What to do
The listing below holds a line with "import math" and a later line with "return Matrix.LocRotScale((x, y, z), Euler([radians(a)". Write out those two lines and every line between them, exactly, and nothing else.

------

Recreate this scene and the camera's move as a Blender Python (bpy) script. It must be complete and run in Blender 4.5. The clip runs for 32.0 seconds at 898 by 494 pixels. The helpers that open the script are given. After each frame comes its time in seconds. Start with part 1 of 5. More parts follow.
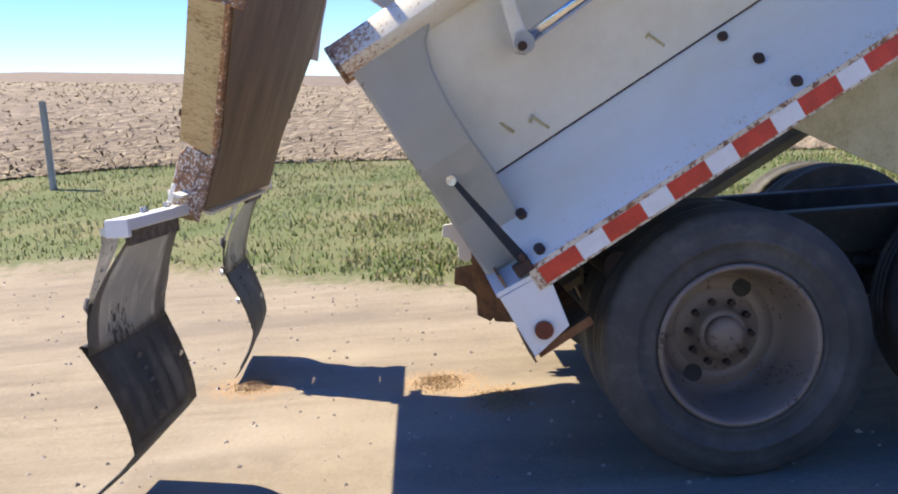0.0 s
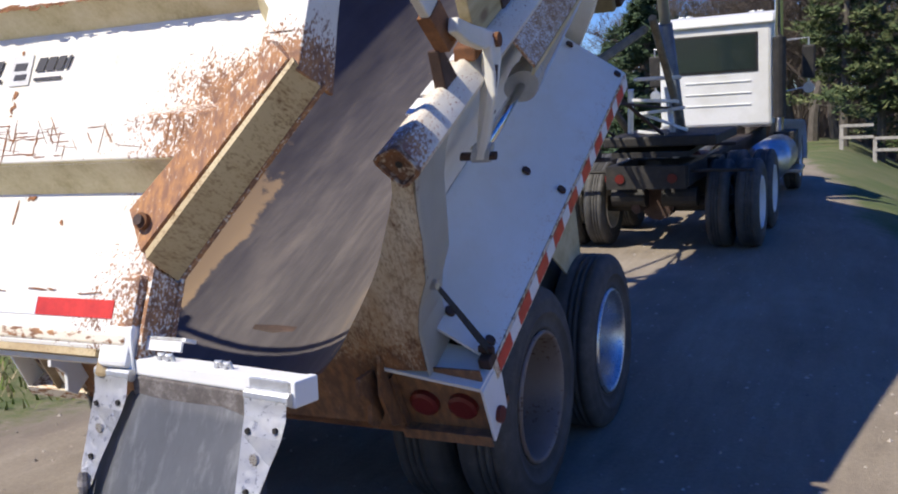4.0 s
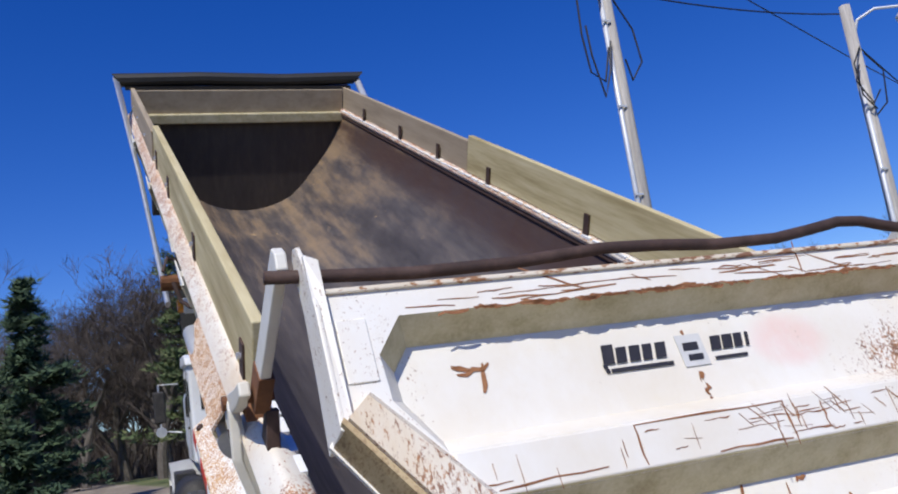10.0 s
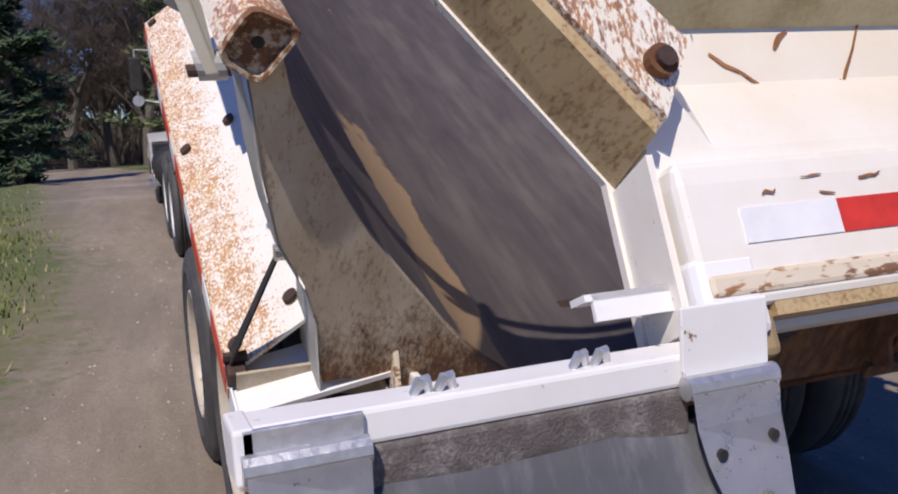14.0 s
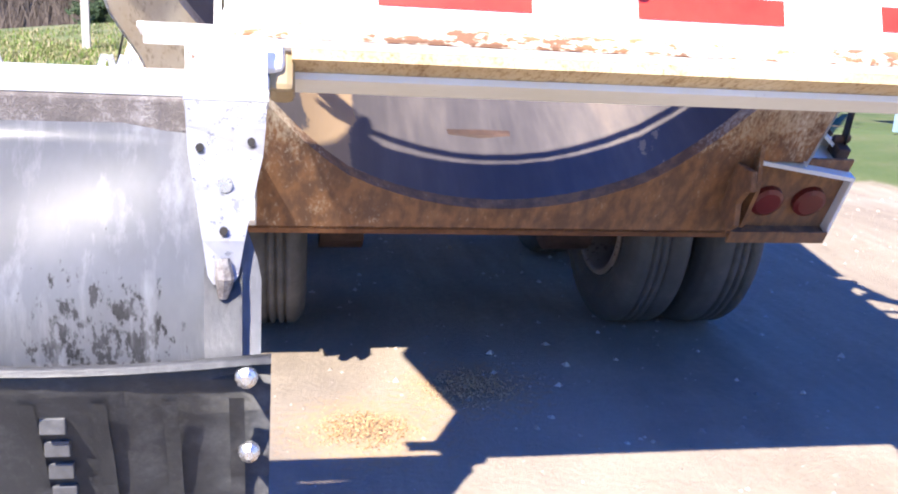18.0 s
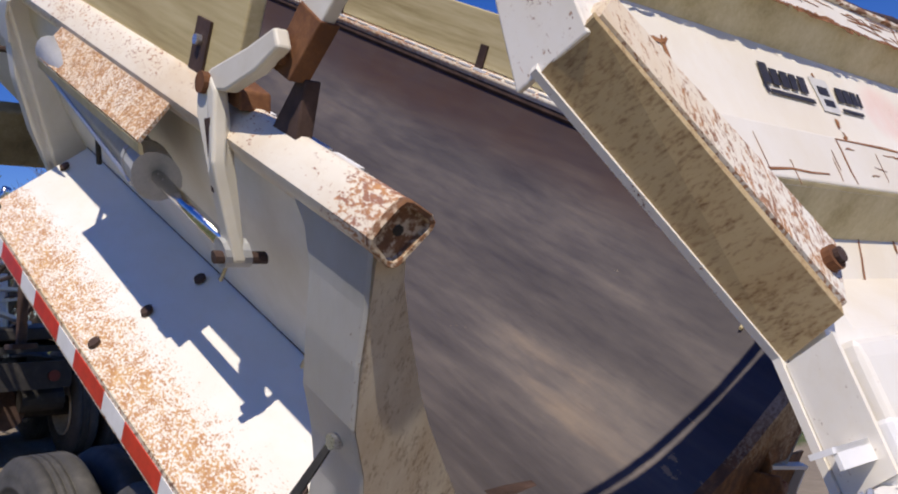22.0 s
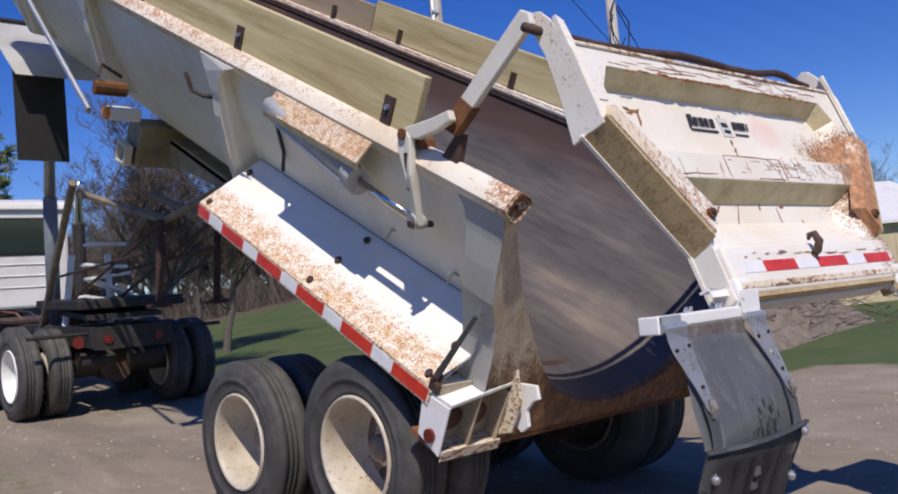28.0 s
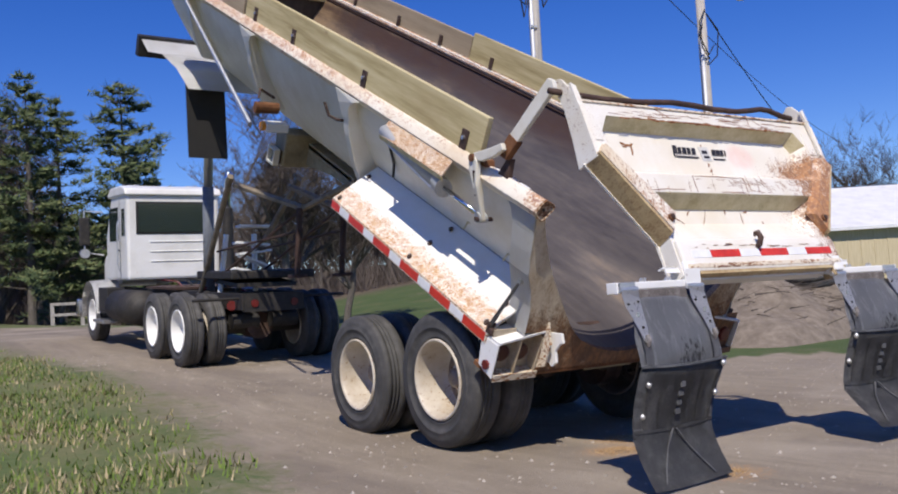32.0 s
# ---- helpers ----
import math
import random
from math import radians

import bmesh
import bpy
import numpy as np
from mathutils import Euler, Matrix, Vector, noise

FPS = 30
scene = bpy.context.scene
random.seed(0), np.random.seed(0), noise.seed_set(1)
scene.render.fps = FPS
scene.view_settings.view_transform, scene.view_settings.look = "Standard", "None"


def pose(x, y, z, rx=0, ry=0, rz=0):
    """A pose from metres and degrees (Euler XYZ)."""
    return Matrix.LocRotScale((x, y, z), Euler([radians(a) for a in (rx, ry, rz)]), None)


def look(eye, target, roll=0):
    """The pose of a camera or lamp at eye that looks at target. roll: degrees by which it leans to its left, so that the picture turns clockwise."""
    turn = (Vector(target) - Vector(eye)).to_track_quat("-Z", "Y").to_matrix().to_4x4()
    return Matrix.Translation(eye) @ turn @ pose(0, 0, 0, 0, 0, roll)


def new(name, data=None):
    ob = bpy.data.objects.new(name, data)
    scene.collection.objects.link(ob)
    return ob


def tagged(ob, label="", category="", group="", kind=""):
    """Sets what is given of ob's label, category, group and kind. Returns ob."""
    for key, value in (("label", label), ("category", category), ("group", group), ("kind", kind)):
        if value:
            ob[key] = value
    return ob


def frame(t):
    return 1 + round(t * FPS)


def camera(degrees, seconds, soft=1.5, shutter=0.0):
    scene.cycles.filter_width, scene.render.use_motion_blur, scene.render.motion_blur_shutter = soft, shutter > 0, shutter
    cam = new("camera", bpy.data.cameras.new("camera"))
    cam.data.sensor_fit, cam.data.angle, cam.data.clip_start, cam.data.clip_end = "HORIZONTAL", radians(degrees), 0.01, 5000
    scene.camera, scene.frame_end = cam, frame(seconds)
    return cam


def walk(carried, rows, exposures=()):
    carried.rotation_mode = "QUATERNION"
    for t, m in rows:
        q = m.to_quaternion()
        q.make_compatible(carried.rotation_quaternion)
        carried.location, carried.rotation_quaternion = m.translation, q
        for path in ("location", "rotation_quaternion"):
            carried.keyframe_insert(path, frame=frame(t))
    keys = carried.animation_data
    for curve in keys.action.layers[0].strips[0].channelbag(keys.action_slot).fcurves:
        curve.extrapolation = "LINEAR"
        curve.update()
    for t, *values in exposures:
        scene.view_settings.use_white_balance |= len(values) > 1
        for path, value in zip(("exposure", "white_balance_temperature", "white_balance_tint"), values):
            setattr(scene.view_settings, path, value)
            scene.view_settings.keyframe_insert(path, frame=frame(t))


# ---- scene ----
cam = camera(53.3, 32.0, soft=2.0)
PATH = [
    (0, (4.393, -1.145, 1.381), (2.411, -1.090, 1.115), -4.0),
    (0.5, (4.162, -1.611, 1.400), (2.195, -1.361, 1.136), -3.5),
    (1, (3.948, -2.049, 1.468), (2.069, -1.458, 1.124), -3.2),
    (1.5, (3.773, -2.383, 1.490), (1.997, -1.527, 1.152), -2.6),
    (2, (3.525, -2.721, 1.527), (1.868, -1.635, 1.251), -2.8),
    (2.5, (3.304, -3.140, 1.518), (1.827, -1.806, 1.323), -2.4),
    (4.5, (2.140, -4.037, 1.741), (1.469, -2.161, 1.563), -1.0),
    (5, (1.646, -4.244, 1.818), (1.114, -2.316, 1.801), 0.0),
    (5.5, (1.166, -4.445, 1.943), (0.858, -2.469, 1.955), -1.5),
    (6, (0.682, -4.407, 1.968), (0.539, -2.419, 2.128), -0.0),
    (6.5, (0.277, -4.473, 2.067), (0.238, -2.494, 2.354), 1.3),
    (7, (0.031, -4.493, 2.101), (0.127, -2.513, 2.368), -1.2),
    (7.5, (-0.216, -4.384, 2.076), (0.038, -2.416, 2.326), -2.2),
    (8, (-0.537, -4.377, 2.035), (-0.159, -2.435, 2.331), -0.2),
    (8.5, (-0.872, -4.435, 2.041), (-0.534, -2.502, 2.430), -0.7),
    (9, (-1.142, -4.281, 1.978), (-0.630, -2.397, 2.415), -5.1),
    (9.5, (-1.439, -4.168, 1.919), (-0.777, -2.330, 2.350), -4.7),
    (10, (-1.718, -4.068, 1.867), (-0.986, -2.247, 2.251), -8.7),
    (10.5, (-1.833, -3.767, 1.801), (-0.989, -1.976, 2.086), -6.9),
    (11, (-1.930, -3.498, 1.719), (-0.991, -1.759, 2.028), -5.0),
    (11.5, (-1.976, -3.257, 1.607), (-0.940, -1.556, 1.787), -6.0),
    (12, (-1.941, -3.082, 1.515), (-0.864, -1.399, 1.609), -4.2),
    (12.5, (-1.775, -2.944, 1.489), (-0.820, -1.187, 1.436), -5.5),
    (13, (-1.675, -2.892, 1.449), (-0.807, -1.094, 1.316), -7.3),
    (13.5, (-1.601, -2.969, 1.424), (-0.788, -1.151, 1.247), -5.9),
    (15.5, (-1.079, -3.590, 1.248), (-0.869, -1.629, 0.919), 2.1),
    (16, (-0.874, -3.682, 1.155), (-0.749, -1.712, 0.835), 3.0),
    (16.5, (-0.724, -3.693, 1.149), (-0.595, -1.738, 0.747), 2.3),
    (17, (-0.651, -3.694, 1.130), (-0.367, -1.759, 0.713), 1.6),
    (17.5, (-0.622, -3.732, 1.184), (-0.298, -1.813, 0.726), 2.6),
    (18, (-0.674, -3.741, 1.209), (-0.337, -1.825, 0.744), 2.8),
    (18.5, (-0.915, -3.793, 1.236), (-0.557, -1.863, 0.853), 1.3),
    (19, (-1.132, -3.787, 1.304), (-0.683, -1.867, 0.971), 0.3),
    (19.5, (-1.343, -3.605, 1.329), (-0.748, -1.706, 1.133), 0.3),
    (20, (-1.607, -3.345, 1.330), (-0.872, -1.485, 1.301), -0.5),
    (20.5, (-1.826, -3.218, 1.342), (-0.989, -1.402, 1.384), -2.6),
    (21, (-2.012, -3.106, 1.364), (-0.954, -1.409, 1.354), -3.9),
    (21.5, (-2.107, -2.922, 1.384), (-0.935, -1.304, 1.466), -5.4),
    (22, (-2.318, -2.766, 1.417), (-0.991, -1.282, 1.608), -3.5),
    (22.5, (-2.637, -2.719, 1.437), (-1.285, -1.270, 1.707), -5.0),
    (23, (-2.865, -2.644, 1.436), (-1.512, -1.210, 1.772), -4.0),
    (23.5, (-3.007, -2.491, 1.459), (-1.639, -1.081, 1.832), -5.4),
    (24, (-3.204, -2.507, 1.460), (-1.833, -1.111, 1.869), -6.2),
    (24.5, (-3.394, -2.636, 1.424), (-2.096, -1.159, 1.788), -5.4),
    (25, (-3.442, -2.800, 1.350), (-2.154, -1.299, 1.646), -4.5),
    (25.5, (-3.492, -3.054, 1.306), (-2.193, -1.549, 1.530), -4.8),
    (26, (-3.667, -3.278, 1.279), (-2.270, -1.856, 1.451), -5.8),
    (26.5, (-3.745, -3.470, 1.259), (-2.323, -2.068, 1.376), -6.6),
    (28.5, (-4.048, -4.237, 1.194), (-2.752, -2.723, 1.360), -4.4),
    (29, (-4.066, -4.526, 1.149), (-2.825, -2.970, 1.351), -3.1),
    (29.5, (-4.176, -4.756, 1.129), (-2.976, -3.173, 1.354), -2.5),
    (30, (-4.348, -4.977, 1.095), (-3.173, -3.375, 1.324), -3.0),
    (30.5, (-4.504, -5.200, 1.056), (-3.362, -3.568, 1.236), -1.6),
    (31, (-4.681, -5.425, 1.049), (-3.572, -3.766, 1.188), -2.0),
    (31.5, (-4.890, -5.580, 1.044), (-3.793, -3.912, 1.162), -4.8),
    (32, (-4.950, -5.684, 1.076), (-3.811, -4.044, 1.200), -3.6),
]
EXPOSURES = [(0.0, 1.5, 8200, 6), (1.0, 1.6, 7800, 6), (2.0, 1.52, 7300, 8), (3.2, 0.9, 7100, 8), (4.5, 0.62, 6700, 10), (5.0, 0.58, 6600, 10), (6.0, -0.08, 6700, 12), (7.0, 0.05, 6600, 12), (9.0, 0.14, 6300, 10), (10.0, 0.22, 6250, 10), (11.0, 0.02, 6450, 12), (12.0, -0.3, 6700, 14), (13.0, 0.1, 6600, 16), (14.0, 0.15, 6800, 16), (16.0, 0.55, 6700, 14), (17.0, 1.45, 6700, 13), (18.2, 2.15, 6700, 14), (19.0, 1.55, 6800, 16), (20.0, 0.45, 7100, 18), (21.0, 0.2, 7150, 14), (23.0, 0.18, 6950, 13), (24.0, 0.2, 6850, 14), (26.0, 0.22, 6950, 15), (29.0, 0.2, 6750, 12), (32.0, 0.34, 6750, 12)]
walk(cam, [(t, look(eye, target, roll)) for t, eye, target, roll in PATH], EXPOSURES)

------

Exercise answer
import math
import random
from math import radians

import bmesh
import bpy
import numpy as np
from mathutils import Euler, Matrix, Vector, noise

FPS = 30
scene = bpy.context.scene
random.seed(0), np.random.seed(0), noise.seed_set(1)
scene.render.fps = FPS
scene.view_settings.view_transform, scene.view_settings.look = "Standard", "None"


def pose(x, y, z, rx=0, ry=0, rz=0):
    """A pose from metres and degrees (Euler XYZ)."""
    return Matrix.LocRotScale((x, y, z), Euler([radians(a) for a in (rx, ry, rz)]), None)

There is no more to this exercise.